Bahsettiğim işlerin bir kısmı eşek, katır, at, öküz gibi hayvanlardan yararlanarak insan gücüyle yapılıyordu. Her şey doğaldı ve insanlar tüketecekleri gıdayı asırların birikimiyle üretiyorlardı.

Hâsılı bu çalışma sürecinde insanların kahvehane köşelerinde oturup geçirecekleri boş zamanları olmazdı. Ancak kış günlerinde hayvanların yemlenmesi ve bakımı dışındaki diğer işler pek olmazdı. Bir de meraklılar ava giderlerdi.

Hayvanların yemlenmesi çok zaman almazdı. Bu işleri çoğunlukla erkekler yapardı. İşlerini yaptıktan sonra erkeklerin buluştukları yerlerden biri, güneşlendikleri mışrēḳelerdi.
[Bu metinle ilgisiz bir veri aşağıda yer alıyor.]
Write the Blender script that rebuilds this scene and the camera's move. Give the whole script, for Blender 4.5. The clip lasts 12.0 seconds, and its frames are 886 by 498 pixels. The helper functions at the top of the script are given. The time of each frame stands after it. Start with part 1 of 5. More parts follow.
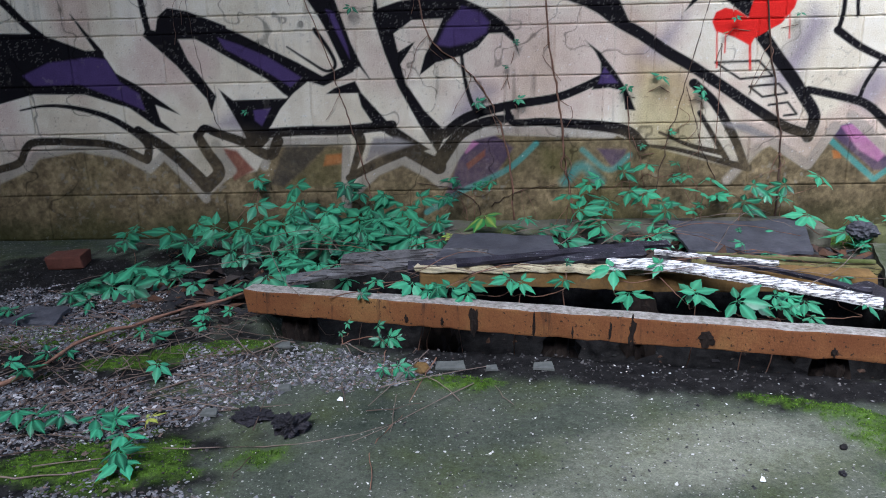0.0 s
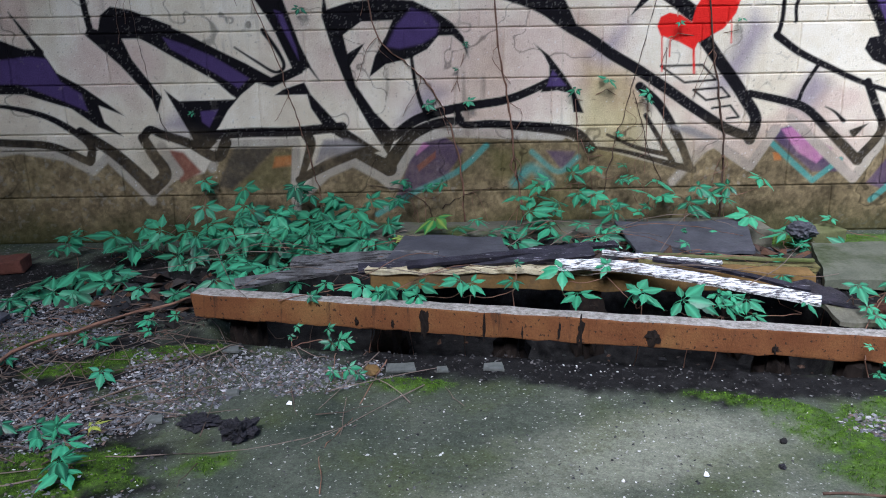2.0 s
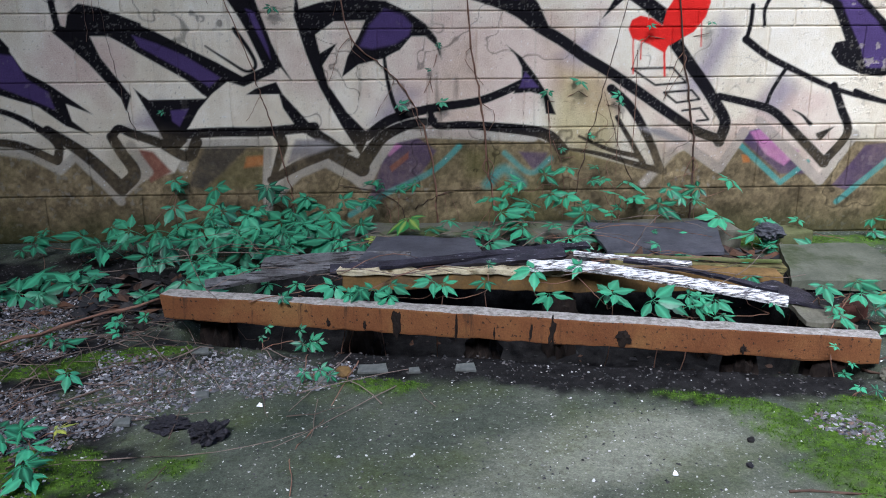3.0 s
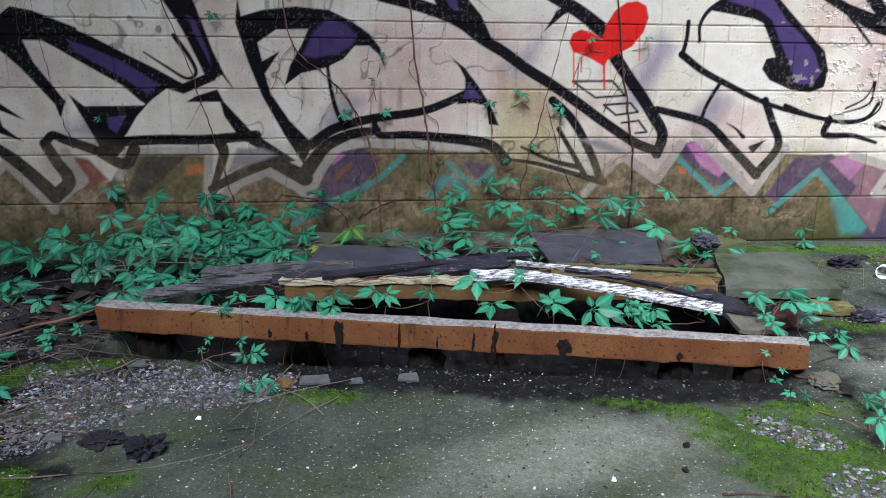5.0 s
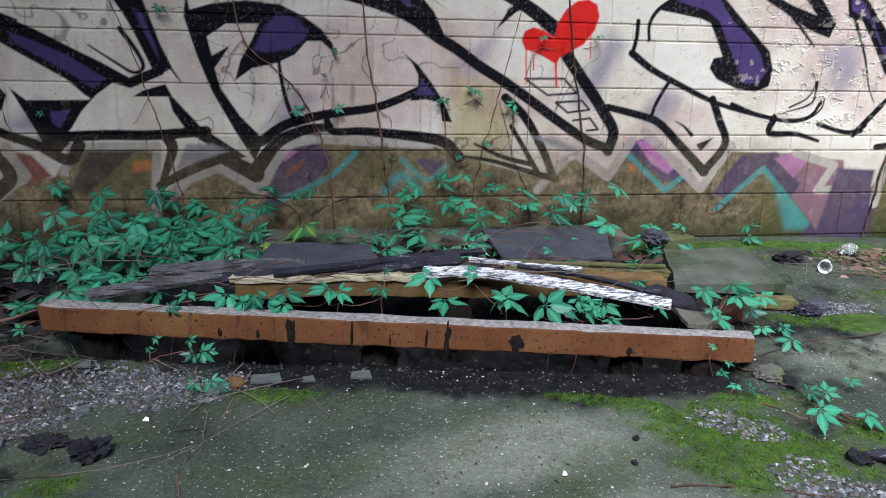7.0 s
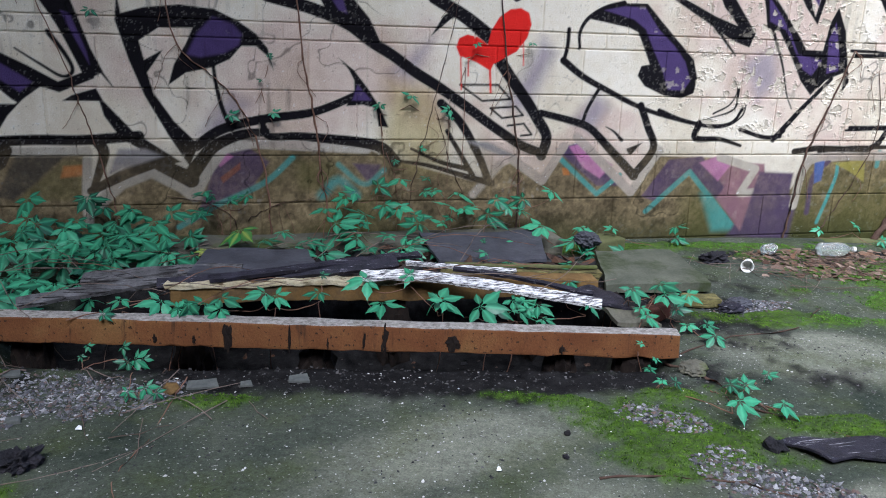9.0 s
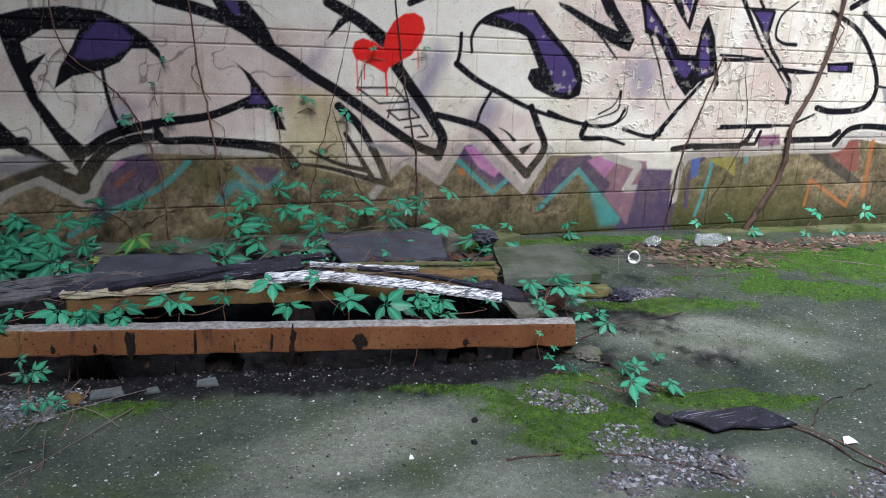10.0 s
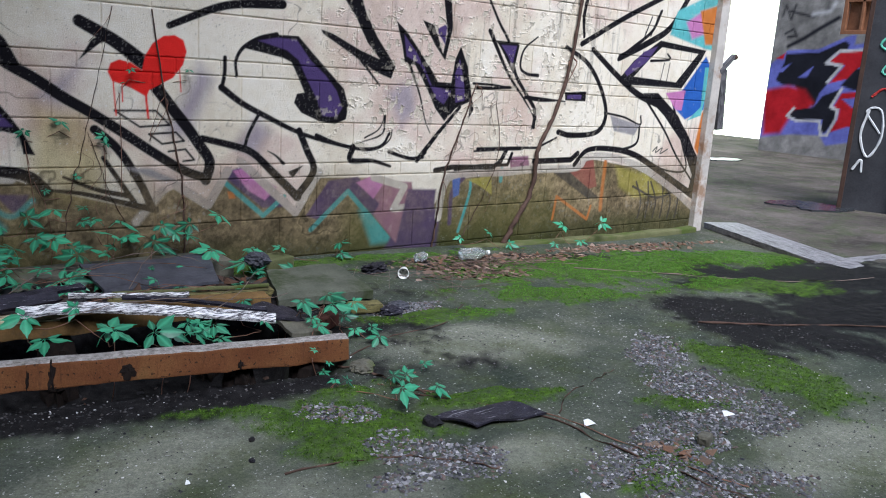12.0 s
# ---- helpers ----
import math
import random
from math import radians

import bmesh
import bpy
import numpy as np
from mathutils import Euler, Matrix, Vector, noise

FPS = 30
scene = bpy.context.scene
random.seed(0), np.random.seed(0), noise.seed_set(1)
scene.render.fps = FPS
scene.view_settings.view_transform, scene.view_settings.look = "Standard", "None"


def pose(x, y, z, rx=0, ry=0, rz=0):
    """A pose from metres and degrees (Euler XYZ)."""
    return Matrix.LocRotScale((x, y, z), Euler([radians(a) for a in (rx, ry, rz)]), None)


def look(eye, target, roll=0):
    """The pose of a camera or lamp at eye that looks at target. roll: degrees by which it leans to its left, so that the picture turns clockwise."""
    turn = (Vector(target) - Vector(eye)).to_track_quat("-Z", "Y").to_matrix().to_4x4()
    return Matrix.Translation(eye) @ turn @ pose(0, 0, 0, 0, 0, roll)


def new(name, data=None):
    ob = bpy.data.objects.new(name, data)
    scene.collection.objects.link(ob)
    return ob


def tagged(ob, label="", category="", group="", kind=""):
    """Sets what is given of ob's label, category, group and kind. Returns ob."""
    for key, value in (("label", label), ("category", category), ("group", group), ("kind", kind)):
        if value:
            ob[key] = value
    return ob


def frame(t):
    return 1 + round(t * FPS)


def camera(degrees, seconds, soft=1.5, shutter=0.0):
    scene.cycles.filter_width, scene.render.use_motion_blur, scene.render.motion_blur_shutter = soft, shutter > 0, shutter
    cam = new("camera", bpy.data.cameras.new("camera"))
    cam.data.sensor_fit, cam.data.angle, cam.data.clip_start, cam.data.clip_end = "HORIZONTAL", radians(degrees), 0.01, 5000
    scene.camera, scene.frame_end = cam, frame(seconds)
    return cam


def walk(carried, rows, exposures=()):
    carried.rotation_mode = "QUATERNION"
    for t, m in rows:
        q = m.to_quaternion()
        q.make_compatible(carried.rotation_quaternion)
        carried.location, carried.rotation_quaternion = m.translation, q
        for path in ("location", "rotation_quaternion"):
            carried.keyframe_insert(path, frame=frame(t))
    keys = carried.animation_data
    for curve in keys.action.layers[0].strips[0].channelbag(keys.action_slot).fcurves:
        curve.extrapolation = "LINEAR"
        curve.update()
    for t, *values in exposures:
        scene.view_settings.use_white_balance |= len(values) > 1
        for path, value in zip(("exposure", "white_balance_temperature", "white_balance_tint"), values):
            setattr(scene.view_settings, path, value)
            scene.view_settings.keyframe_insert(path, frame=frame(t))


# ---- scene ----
cam = camera(58.6, 12.0, soft=1.0)
PATH = [
    (0, (-0.194, -3.336, 0.917), (-0.31, -1.42, 0.355), -1.6),
    (0.5, (-0.192, -3.339, 0.918), (-0.278, -1.421, 0.358), -1.4),
    (1, (-0.19, -3.338, 0.918), (-0.237, -1.419, 0.358), -1.3),
    (1.5, (-0.188, -3.338, 0.916), (-0.211, -1.417, 0.357), -1.1),
    (2, (-0.183, -3.337, 0.917), (-0.182, -1.417, 0.357), -1.0),
    (2.5, (-0.179, -3.335, 0.918), (-0.147, -1.416, 0.356), -0.7),
    (3, (-0.178, -3.336, 0.917), (-0.111, -1.417, 0.358), -0.4),
    (5, (-0.171, -3.341, 0.921), (0.034, -1.425, 0.384), 0.7),
    (5.5, (-0.168, -3.342, 0.921), (0.068, -1.429, 0.386), 1.0),
    (6, (-0.167, -3.341, 0.922), (0.096, -1.433, 0.383), 1.2),
    (6.5, (-0.166, -3.341, 0.921), (0.12, -1.438, 0.378), 1.3),
    (7, (-0.162, -3.34, 0.921), (0.154, -1.441, 0.378), 1.4),
    (9, (-0.156, -3.38, 0.929), (0.307, -1.508, 0.401), 2.0),
    (9.5, (-0.171, -3.408, 0.932), (0.379, -1.559, 0.406), 2.1),
    (10, (-0.199, -3.437, 0.934), (0.516, -1.641, 0.421), 2.3),
    (10.5, (-0.222, -3.467, 0.939), (0.64, -1.732, 0.441), 2.6),
    (11, (-0.232, -3.495, 0.942), (0.757, -1.821, 0.472), 3.0),
    (11.5, (-0.229, -3.517, 0.946), (0.871, -1.908, 0.498), 3.3),
    (12, (-0.225, -3.532, 0.95), (0.979, -1.995, 0.519), 3.7),
]
EXPOSURE = [(0, 0.62, 5570, 11), (7, 0.40, 5570, 11), (9.5, 0.22, 5570, 11), (12, -0.1, 5570, 11)]
walk(cam, [(t, look(eye, target, roll)) for t, eye, target, roll in PATH], EXPOSURE)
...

Tabii mışrēḳede güneşlenebilmek için güneşli bir gün olması lazım.

Mışrēḳelerin kuzey tarafı duvar olduğu için rüzgârdan korunaklı olur. Bu sebeple nispeten sıcaktır. Burada ihtiyarlar, gençler ve çocuklar bir araya gelir. Genellikle büyükler sohbet ederler, eskilerden hikâyeler anlatırlar. Çocuklar ise deneyimin ve kültürün paylaşıldığı bu yerlerde eğitilirlerdi. Birçok dini bilgiyi buralarda öğrendiğimizi, gündelik hayatla ilgili tecrübeleri mışrēḳelerde dinlediğimizi ifade edeyim. Bundan dolayı mışrēḳeler kültür aktarımının yapıldığı, çocukların ve gençlerin eğitildiği, küçüklerin büyüklerin yanında nasıl konuşulacağını ve nasıl davranılacağını öğrendikleri yerlerdi.